Sensex nears correction territory
The Sensex is around 9.7% down from an all-time high of 36,443.98 on 29 January.
India’s benchmark stock market index, the BSE Sensex, is entering the so-called correction territory. It closed at 32923.12 on Monday, around 9.7% down from an all-time high of 36,443.98 on 29 January. A fall of 10% or more is considered a correction.
On Monday, Indian markets extended their decline with benchmark indices losing nearly 1% ahead of the two-day Federal Open Market Committee meeting in the US starting Tuesday night. The Sensex closed at 32,923.12 points, down 0.76%; the Nifty closed at 10,094.25, down 0.99%, below 10,100 for the first time since 6 December.
Since the Budget, the Sensex has fallen 8.46%.
Analysts said investors are also nervous due to uncertainty around current political developments, while the local macroeconomic situation is not improving. India’s current account deficit (CAD) widened to 2% of gross domestic product, or $13.5 billion, in the December quarter, up from 1.4%, or $8 billion, a year ago.
According to Amar Ambani, partner and head of research, IIFL Investment Managers, a higher CAD hurt investor sentiment, but other local problems relating to the Punjab National Bank fraud and the regulator barring banks from issuing letters of undertaking have also had an impact.
“Investors are increasingly worried about the 2019 general election after the UP by-polls results rattled sentiments,” he added.
Last week, the ruling Bharatiya Janata Party lost two key parliamentary seats it held in Uttar Pradesh.
Ambani said the Nifty may further correct by 3-4% and warned it could soon touch 9,700 points.
In a note on Monday, Kotak Institutional Equities said the surprising defeat of the BJP in the Uttar Pradesh by-polls and the Telugu Desam Party’s announcement to pull out of the BJP-led National Democratic Alliance will likely increase speculation about the nature of pre-poll alliances for the 2019 general election and the nature of the centre’s policies over the next 12 months.

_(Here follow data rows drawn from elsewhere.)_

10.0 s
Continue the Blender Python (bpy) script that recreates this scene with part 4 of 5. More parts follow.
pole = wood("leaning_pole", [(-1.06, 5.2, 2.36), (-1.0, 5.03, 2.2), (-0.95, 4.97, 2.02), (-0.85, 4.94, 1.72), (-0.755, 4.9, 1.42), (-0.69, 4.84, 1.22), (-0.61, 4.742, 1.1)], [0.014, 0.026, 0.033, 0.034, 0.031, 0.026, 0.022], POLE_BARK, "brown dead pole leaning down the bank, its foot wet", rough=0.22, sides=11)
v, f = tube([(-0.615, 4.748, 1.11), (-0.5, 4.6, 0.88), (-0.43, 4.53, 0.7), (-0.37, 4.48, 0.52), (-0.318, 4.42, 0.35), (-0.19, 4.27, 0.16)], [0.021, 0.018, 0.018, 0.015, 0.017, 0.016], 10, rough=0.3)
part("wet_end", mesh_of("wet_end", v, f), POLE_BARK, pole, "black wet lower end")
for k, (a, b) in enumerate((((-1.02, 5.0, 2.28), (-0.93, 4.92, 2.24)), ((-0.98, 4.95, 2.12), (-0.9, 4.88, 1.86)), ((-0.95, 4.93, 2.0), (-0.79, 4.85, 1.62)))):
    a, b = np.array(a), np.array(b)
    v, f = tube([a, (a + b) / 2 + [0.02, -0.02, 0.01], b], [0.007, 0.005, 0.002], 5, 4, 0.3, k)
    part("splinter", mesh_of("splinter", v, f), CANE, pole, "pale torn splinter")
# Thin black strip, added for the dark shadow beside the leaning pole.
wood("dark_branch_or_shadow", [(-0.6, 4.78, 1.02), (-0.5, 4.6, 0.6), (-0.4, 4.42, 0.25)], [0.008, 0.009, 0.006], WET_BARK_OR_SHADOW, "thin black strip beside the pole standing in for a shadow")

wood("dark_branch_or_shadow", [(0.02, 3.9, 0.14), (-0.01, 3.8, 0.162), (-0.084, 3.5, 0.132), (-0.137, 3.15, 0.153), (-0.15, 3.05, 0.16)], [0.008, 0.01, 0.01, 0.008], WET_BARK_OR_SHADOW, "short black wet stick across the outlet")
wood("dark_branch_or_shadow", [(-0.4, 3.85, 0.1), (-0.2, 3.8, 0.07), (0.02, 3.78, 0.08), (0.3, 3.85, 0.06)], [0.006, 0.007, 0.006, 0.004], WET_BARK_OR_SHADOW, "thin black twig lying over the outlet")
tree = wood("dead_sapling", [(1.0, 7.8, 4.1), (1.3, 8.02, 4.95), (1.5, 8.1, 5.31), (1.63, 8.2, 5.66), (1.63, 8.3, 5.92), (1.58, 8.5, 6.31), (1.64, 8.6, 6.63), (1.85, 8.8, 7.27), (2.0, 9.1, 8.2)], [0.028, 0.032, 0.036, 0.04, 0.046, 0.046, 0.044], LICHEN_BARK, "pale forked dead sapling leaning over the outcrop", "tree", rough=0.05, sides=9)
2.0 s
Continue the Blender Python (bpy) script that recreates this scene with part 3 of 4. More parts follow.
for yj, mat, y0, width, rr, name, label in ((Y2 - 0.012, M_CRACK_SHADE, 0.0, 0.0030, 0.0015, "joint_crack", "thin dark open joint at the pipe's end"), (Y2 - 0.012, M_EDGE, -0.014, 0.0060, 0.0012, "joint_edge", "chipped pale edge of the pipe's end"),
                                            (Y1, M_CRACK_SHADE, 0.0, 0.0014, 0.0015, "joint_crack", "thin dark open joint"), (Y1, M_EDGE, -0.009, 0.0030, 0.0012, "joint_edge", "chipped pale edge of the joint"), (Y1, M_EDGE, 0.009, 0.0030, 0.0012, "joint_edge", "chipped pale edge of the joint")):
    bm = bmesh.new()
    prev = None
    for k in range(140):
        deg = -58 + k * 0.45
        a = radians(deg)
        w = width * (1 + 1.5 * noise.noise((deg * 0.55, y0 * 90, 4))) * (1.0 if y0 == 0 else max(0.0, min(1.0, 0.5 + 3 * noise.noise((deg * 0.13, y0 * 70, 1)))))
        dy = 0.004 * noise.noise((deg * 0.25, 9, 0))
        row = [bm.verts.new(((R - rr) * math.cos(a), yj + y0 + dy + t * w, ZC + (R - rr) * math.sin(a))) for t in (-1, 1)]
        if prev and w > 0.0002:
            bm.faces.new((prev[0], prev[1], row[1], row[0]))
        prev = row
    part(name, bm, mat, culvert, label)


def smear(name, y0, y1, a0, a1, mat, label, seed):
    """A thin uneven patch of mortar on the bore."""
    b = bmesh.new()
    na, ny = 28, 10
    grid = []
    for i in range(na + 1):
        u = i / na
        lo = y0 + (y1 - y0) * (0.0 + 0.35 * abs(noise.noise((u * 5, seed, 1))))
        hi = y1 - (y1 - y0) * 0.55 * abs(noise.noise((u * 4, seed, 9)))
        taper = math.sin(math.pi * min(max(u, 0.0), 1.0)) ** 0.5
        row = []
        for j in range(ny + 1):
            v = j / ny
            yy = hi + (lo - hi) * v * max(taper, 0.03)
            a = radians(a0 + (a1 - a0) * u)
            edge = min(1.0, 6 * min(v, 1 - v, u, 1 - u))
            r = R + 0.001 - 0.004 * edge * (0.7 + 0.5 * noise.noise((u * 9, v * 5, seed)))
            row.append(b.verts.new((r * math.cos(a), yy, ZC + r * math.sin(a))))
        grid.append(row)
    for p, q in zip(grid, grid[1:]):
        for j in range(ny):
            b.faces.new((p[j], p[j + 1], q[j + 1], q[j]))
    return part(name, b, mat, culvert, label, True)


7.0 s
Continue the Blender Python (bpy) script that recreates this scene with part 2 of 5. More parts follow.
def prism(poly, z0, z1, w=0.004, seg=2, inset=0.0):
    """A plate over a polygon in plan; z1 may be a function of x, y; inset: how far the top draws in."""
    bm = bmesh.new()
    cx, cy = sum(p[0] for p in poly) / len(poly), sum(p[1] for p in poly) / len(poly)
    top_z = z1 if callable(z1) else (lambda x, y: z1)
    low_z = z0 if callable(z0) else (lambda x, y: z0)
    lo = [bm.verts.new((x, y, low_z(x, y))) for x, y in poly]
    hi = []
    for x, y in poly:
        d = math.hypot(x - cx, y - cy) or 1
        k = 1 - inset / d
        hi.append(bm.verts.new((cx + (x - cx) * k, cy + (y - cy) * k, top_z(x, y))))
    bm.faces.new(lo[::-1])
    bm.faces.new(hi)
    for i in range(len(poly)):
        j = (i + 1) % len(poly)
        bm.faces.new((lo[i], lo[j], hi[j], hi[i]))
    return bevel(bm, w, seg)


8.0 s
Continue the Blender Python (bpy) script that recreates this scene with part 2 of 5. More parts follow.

Investors will also be watching the outcome of the US Federal Reserve’s monetary policy meeting on Wednesday. After hawkish comments by new chief Jerome Powell, the US central bank is expected to increase rates faster than earlier anticipated. US rate increases generally lead to outflow of foreign funds from emerging markets considered to be riskier assets.
Some analysts such as Vinod Karki, vice-president (strategy) at ICICI Securities Ltd, do not see any impact on foreign funds despite rate hikes by the Fed. “Right now, Indian markets are weighed by global concerns about the trade war threat while introduction of long-term capital gains tax, high valuations and election uncertainties are causing jitters among investors,” he said.